[BEGIN Given information]

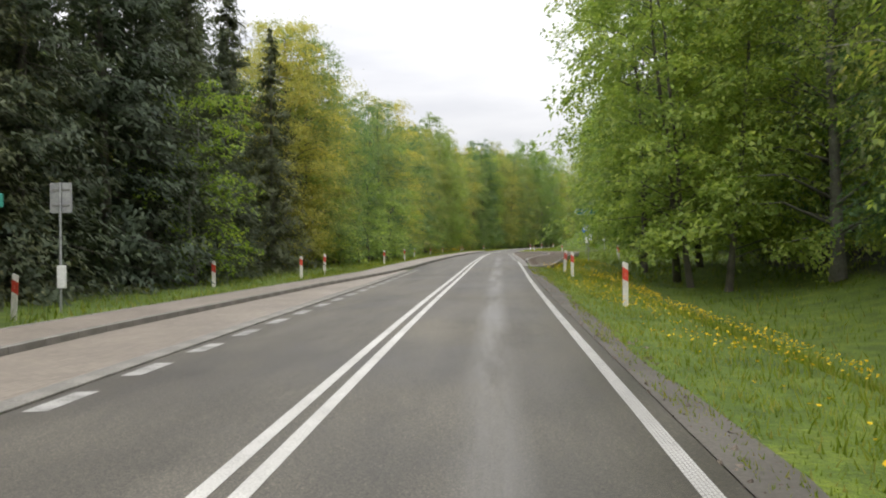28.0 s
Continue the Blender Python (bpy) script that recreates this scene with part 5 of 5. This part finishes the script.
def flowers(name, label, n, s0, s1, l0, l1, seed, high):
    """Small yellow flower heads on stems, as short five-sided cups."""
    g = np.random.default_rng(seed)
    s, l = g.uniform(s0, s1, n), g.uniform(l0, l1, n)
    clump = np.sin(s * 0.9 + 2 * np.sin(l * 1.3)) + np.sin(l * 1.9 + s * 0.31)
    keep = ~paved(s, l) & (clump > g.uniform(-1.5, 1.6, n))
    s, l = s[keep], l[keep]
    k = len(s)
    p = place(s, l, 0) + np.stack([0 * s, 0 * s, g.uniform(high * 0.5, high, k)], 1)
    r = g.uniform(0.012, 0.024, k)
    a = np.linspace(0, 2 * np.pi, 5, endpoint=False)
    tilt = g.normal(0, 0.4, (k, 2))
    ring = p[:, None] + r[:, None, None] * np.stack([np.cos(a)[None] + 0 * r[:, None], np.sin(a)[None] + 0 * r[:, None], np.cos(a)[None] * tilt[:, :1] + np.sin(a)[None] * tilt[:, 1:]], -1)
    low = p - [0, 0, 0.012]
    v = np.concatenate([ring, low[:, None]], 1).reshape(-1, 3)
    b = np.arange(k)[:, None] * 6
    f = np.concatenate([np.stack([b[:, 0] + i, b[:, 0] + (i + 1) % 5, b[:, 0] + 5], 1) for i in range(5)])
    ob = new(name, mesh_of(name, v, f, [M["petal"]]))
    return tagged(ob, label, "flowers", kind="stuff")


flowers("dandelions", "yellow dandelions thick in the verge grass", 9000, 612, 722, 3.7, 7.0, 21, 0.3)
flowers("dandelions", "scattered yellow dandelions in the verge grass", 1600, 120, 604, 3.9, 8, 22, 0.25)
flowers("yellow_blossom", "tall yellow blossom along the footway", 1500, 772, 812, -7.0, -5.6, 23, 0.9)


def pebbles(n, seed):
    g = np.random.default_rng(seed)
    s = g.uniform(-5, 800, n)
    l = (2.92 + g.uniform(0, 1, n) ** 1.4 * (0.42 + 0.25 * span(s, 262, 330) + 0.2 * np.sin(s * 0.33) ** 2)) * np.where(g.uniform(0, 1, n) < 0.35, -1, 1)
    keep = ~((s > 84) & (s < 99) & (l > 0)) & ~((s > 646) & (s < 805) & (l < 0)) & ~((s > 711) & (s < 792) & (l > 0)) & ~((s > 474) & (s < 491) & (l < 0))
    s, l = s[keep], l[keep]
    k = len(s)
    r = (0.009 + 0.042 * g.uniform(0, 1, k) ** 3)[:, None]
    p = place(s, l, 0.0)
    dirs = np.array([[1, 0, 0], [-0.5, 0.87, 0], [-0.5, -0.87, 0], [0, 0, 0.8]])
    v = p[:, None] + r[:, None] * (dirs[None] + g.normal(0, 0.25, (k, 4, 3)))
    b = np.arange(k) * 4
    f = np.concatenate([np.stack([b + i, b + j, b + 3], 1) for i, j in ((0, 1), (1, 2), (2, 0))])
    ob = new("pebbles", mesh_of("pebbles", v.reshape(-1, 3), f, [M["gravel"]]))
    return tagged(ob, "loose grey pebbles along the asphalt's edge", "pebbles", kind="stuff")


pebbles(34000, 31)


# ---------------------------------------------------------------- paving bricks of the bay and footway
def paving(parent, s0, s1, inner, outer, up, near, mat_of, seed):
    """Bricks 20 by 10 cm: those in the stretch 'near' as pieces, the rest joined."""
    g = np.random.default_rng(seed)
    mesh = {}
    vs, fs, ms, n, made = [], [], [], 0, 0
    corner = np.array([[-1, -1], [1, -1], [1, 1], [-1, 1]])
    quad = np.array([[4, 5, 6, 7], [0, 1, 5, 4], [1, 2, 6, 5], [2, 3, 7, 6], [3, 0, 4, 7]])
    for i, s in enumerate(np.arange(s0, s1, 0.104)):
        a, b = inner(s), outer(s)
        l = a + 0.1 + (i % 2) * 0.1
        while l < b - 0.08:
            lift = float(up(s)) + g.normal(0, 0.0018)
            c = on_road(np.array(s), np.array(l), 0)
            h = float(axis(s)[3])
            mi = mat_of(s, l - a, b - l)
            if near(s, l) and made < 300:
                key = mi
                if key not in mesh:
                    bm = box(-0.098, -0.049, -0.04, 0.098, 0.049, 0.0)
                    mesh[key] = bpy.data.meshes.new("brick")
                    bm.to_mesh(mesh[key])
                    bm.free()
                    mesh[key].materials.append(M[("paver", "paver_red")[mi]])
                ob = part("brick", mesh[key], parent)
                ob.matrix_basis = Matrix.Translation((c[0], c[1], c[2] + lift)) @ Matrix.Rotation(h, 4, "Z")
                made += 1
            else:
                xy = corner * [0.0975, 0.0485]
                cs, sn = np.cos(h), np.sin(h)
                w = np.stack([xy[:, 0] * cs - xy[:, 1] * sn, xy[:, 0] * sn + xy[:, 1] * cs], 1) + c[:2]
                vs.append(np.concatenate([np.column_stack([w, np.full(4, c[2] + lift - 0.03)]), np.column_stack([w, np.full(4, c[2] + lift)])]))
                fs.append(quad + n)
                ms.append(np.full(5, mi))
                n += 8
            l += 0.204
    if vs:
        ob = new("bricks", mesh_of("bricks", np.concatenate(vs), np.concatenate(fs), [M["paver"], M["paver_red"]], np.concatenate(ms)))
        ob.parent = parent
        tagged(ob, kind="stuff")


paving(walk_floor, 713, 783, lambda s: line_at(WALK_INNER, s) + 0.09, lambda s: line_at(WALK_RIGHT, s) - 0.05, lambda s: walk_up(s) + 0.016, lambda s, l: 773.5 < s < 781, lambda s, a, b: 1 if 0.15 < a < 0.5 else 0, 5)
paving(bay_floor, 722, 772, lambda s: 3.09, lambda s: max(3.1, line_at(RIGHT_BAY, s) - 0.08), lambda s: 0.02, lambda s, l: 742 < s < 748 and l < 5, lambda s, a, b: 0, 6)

[END Given information]

Omit each picture, then return all of the listing exactly as it stands.

§ **Response to this exercise**
28.0 s
Continue the Blender Python (bpy) script that recreates this scene with part 5 of 5. This part finishes the script.
def flowers(name, label, n, s0, s1, l0, l1, seed, high):
    """Small yellow flower heads on stems, as short five-sided cups."""
    g = np.random.default_rng(seed)
    s, l = g.uniform(s0, s1, n), g.uniform(l0, l1, n)
    clump = np.sin(s * 0.9 + 2 * np.sin(l * 1.3)) + np.sin(l * 1.9 + s * 0.31)
    keep = ~paved(s, l) & (clump > g.uniform(-1.5, 1.6, n))
    s, l = s[keep], l[keep]
    k = len(s)
    p = place(s, l, 0) + np.stack([0 * s, 0 * s, g.uniform(high * 0.5, high, k)], 1)
    r = g.uniform(0.012, 0.024, k)
    a = np.linspace(0, 2 * np.pi, 5, endpoint=False)
    tilt = g.normal(0, 0.4, (k, 2))
    ring = p[:, None] + r[:, None, None] * np.stack([np.cos(a)[None] + 0 * r[:, None], np.sin(a)[None] + 0 * r[:, None], np.cos(a)[None] * tilt[:, :1] + np.sin(a)[None] * tilt[:, 1:]], -1)
    low = p - [0, 0, 0.012]
    v = np.concatenate([ring, low[:, None]], 1).reshape(-1, 3)
    b = np.arange(k)[:, None] * 6
    f = np.concatenate([np.stack([b[:, 0] + i, b[:, 0] + (i + 1) % 5, b[:, 0] + 5], 1) for i in range(5)])
    ob = new(name, mesh_of(name, v, f, [M["petal"]]))
    return tagged(ob, label, "flowers", kind="stuff")


flowers("dandelions", "yellow dandelions thick in the verge grass", 9000, 612, 722, 3.7, 7.0, 21, 0.3)
flowers("dandelions", "scattered yellow dandelions in the verge grass", 1600, 120, 604, 3.9, 8, 22, 0.25)
flowers("yellow_blossom", "tall yellow blossom along the footway", 1500, 772, 812, -7.0, -5.6, 23, 0.9)


def pebbles(n, seed):
    g = np.random.default_rng(seed)
    s = g.uniform(-5, 800, n)
    l = (2.92 + g.uniform(0, 1, n) ** 1.4 * (0.42 + 0.25 * span(s, 262, 330) + 0.2 * np.sin(s * 0.33) ** 2)) * np.where(g.uniform(0, 1, n) < 0.35, -1, 1)
    keep = ~((s > 84) & (s < 99) & (l > 0)) & ~((s > 646) & (s < 805) & (l < 0)) & ~((s > 711) & (s < 792) & (l > 0)) & ~((s > 474) & (s < 491) & (l < 0))
    s, l = s[keep], l[keep]
    k = len(s)
    r = (0.009 + 0.042 * g.uniform(0, 1, k) ** 3)[:, None]
    p = place(s, l, 0.0)
    dirs = np.array([[1, 0, 0], [-0.5, 0.87, 0], [-0.5, -0.87, 0], [0, 0, 0.8]])
    v = p[:, None] + r[:, None] * (dirs[None] + g.normal(0, 0.25, (k, 4, 3)))
    b = np.arange(k) * 4
    f = np.concatenate([np.stack([b + i, b + j, b + 3], 1) for i, j in ((0, 1), (1, 2), (2, 0))])
    ob = new("pebbles", mesh_of("pebbles", v.reshape(-1, 3), f, [M["gravel"]]))
    return tagged(ob, "loose grey pebbles along the asphalt's edge", "pebbles", kind="stuff")


pebbles(34000, 31)


# ---------------------------------------------------------------- paving bricks of the bay and footway
def paving(parent, s0, s1, inner, outer, up, near, mat_of, seed):
    """Bricks 20 by 10 cm: those in the stretch 'near' as pieces, the rest joined."""
    g = np.random.default_rng(seed)
    mesh = {}
    vs, fs, ms, n, made = [], [], [], 0, 0
    corner = np.array([[-1, -1], [1, -1], [1, 1], [-1, 1]])
    quad = np.array([[4, 5, 6, 7], [0, 1, 5, 4], [1, 2, 6, 5], [2, 3, 7, 6], [3, 0, 4, 7]])
    for i, s in enumerate(np.arange(s0, s1, 0.104)):
        a, b = inner(s), outer(s)
        l = a + 0.1 + (i % 2) * 0.1
        while l < b - 0.08:
            lift = float(up(s)) + g.normal(0, 0.0018)
            c = on_road(np.array(s), np.array(l), 0)
            h = float(axis(s)[3])
            mi = mat_of(s, l - a, b - l)
            if near(s, l) and made < 300:
                key = mi
                if key not in mesh:
                    bm = box(-0.098, -0.049, -0.04, 0.098, 0.049, 0.0)
                    mesh[key] = bpy.data.meshes.new("brick")
                    bm.to_mesh(mesh[key])
                    bm.free()
                    mesh[key].materials.append(M[("paver", "paver_red")[mi]])
                ob = part("brick", mesh[key], parent)
                ob.matrix_basis = Matrix.Translation((c[0], c[1], c[2] + lift)) @ Matrix.Rotation(h, 4, "Z")
                made += 1
            else:
                xy = corner * [0.0975, 0.0485]
                cs, sn = np.cos(h), np.sin(h)
                w = np.stack([xy[:, 0] * cs - xy[:, 1] * sn, xy[:, 0] * sn + xy[:, 1] * cs], 1) + c[:2]
                vs.append(np.concatenate([np.column_stack([w, np.full(4, c[2] + lift - 0.03)]), np.column_stack([w, np.full(4, c[2] + lift)])]))
                fs.append(quad + n)
                ms.append(np.full(5, mi))
                n += 8
            l += 0.204
    if vs:
        ob = new("bricks", mesh_of("bricks", np.concatenate(vs), np.concatenate(fs), [M["paver"], M["paver_red"]], np.concatenate(ms)))
        ob.parent = parent
        tagged(ob, kind="stuff")


paving(walk_floor, 713, 783, lambda s: line_at(WALK_INNER, s) + 0.09, lambda s: line_at(WALK_RIGHT, s) - 0.05, lambda s: walk_up(s) + 0.016, lambda s, l: 773.5 < s < 781, lambda s, a, b: 1 if 0.15 < a < 0.5 else 0, 5)
paving(bay_floor, 722, 772, lambda s: 3.09, lambda s: max(3.1, line_at(RIGHT_BAY, s) - 0.08), lambda s: 0.02, lambda s, l: 742 < s < 748 and l < 5, lambda s, a, b: 0, 6)